:: EXERCISE ::
Only the lines from the start of the data below through the line that contains "return n.finish(color, 0.9, joint, 0.6, 0.03)" are to be copied, exactly and without pictures.

:: SUPPLIED MATERIAL ::
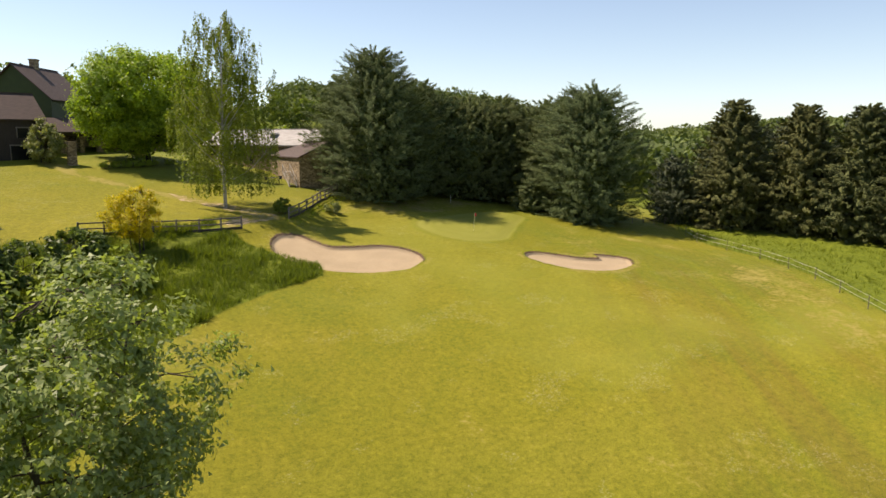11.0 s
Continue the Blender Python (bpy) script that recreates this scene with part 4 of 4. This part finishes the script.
def stone_material():
    n = Nodes("rubble_stone")
    v = n.add("ShaderNodeTexVoronoi")
    m = n.add("ShaderNodeMapping")
    m.inputs["Scale"].default_value = (3.2, 3.2, 5.5)
    n.link(n.add("ShaderNodeTexCoord").outputs["Object"], m.inputs["Vector"])
    n.link(m.outputs["Vector"], v.inputs["Vector"])
    v.inputs["Scale"].default_value = 1.0
    tone = n.ramp(n.add("ShaderNodeSeparateColor").inputs[0].links[0].from_socket if False else v.outputs["Color"], [(0.2, (0.20, 0.145, 0.085)), (0.8, (0.42, 0.32, 0.20))])
    edge = n.add("ShaderNodeTexVoronoi")
    edge.feature = "DISTANCE_TO_EDGE"
    edge.inputs["Scale"].default_value = 1.0
    n.link(m.outputs["Vector"], edge.inputs["Vector"])
    joint = n.ramp(edge.outputs["Distance"], [(0.02, (0.55,)), (0.09, (1.0,))])
    stain = n.ramp(n.noise(0.5, 5.0), [(0.3, (0.75,)), (0.7, (1.15,))])
    color = n.mix(1.0, n.mix(1.0, tone, joint, "MULTIPLY"), stain, "MULTIPLY")
    return n.finish(color, 0.9, joint, 0.6, 0.03)


STONE = stone_material()
SLATE_PALE = plain_material("weathered_sheet_roof", (0.20, 0.19, 0.175), (0.42, 0.40, 0.37), 0.7, 0.7, 0.3, 0.01, (1, 5, 1))
SLATE_DARK = plain_material("dark_tile_roof", (0.05, 0.036, 0.03), (0.12, 0.085, 0.07), 1.5, 0.8, 0.5, 0.02, (1, 6, 6))
DARK_GLASS = plain_material("dark_opening", (0.008, 0.008, 0.009), (0.02, 0.02, 0.022), 2.0, 0.25, 0.0)
IVY = leaf_material("ivy", (0.018, 0.032, 0.010), (0.055, 0.080, 0.022), 0.1)
WHITE = plain_material("white_paint", (0.55, 0.55, 0.52), (0.74, 0.74, 0.70), 3.0, 0.5, 0.1)
WHITE_PLASTIC = plain_material("white_sheeting", (0.55, 0.55, 0.53), (0.78, 0.78, 0.76), 1.2, 0.45, 0.2, 0.01)
IRON = plain_material("dark_metal", (0.03, 0.03, 0.032), (0.07, 0.07, 0.07), 6.0, 0.5, 0.2, 0.003, metal=0.6)
RED = plain_material("red_cloth", (0.55, 0.012, 0.03), (0.75, 0.025, 0.05), 4.0, 0.7, 0.1)
YELLOW = plain_material("yellow_paint", (0.55, 0.42, 0.02), (0.7, 0.55, 0.04), 4.0, 0.5, 0.1)


def gabled(name, ax, ay, bx, by, half, base, eave, ridge, walls, roof, label, openings=(), over=0.35, category="building", chimney=None):
    """A building with a ridge from a to b; openings: (side, along, sill, width, height) with side -1 or 1, or "a" / "b" for the gable ends."""
    length = math.hypot(bx - ax, by - ay)
    root = tagged(new(name), label, category)
    root.matrix_basis = pose(ax, ay, base, 0, 0, math.degrees(math.atan2(by - ay, bx - ax)))
    e, r = eave - base, ridge - base
    bm = bmesh.new()
    ends = []
    for x in (0.0, length):
        ends.append([bm.verts.new(c) for c in ((x, -half, -1.5), (x, half, -1.5), (x, half, e), (x, 0, r), (x, -half, e))])
    bm.faces.new(ends[0][::-1])
    bm.faces.new(ends[1])
    for k in range(5):
        bm.faces.new((ends[0][k], ends[0][(k + 1) % 5], ends[1][(k + 1) % 5], ends[1][k]))
    bmesh.ops.recalc_face_normals(bm, faces=bm.faces[:])
    me = bpy.data.meshes.new("wall")
    bm.to_mesh(me)
    bm.free()
    part("wall", me, walls, root)
    slope = (r - e) / half
    for s in (-1, 1):
        bm = bmesh.new()
        lo, hi = half + over, -0.02
        z_lo, z_hi = e - slope * over + 0.05, r + 0.05
        vs = [bm.verts.new((x, s * y, z + dz)) for dz in (0.0, 0.14) for x, y, z in ((-over, lo, z_lo), (length + over, lo, z_lo), (length + over, 0.0, z_hi), (-over, 0.0, z_hi))]
        for f in ((0, 1, 2, 3), (4, 5, 6, 7), (0, 1, 5, 4), (1, 2, 6, 5), (2, 3, 7, 6), (3, 0, 4, 7)):
            bm.faces.new([vs[i] for i in f])
        bmesh.ops.recalc_face_normals(bm, faces=bm.faces[:])
        me = bpy.data.meshes.new("roof")
        bm.to_mesh(me)
        bm.free()
        part("roof", me, roof, root)
    boxes("ridge_tiles", [(-over, length + over, -0.12, 0.12, r + 0.12, r + 0.26)], roof, root)
    for side, along, sill, w, h in openings:
        if side in (-1, 1):
            y = side * half
            y0, y1 = sorted((y - side * 0.25, y + side * 0.012))
            f0, f1 = sorted((y - side * 0.02, y + side * 0.07))
            win = boxes("window", [(along - w / 2, along + w / 2, y0, y1, sill, sill + h)], DARK_GLASS, root, "dark recessed opening")
            boxes("frame", [(along - w / 2 - 0.1, along - w / 2, f0, f1, sill, sill + h), (along + w / 2, along + w / 2 + 0.1, f0, f1, sill, sill + h), (along - w / 2 - 0.15, along + w / 2 + 0.15, f0, f1, sill + h, sill + h + 0.16)], TIMBER, win)
        else:
            x = 0.0 if side == "a" else length
            d = -1 if side == "a" else 1
            x0, x1 = sorted((x - d * 0.25, x + d * 0.012))
            f0, f1 = sorted((x - d * 0.02, x + d * 0.07))
            win = boxes("window", [(x0, x1, along - w / 2, along + w / 2, sill, sill + h)], DARK_GLASS, root, "dark recessed opening")
            boxes("frame", [(f0, f1, along - w / 2 - 0.1, along - w / 2, sill, sill + h), (f0, f1, along + w / 2, along + w / 2 + 0.1, sill, sill + h), (f0, f1, along - w / 2 - 0.15, along + w / 2 + 0.15, sill + h, sill + h + 0.16)], TIMBER, win)
    if chimney:
        boxes("chimney", [(chimney - 0.5, chimney + 0.5, -0.4, 0.4, r - 0.6, r + 1.1), (chimney - 0.58, chimney + 0.58, -0.48, 0.48, r + 1.1, r + 1.25)], STONE, root, "square stone chimney stack")
    return root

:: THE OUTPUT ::
11.0 s
Continue the Blender Python (bpy) script that recreates this scene with part 4 of 4. This part finishes the script.
def stone_material():
    n = Nodes("rubble_stone")
    v = n.add("ShaderNodeTexVoronoi")
    m = n.add("ShaderNodeMapping")
    m.inputs["Scale"].default_value = (3.2, 3.2, 5.5)
    n.link(n.add("ShaderNodeTexCoord").outputs["Object"], m.inputs["Vector"])
    n.link(m.outputs["Vector"], v.inputs["Vector"])
    v.inputs["Scale"].default_value = 1.0
    tone = n.ramp(n.add("ShaderNodeSeparateColor").inputs[0].links[0].from_socket if False else v.outputs["Color"], [(0.2, (0.20, 0.145, 0.085)), (0.8, (0.42, 0.32, 0.20))])
    edge = n.add("ShaderNodeTexVoronoi")
    edge.feature = "DISTANCE_TO_EDGE"
    edge.inputs["Scale"].default_value = 1.0
    n.link(m.outputs["Vector"], edge.inputs["Vector"])
    joint = n.ramp(edge.outputs["Distance"], [(0.02, (0.55,)), (0.09, (1.0,))])
    stain = n.ramp(n.noise(0.5, 5.0), [(0.3, (0.75,)), (0.7, (1.15,))])
    color = n.mix(1.0, n.mix(1.0, tone, joint, "MULTIPLY"), stain, "MULTIPLY")
    return n.finish(color, 0.9, joint, 0.6, 0.03)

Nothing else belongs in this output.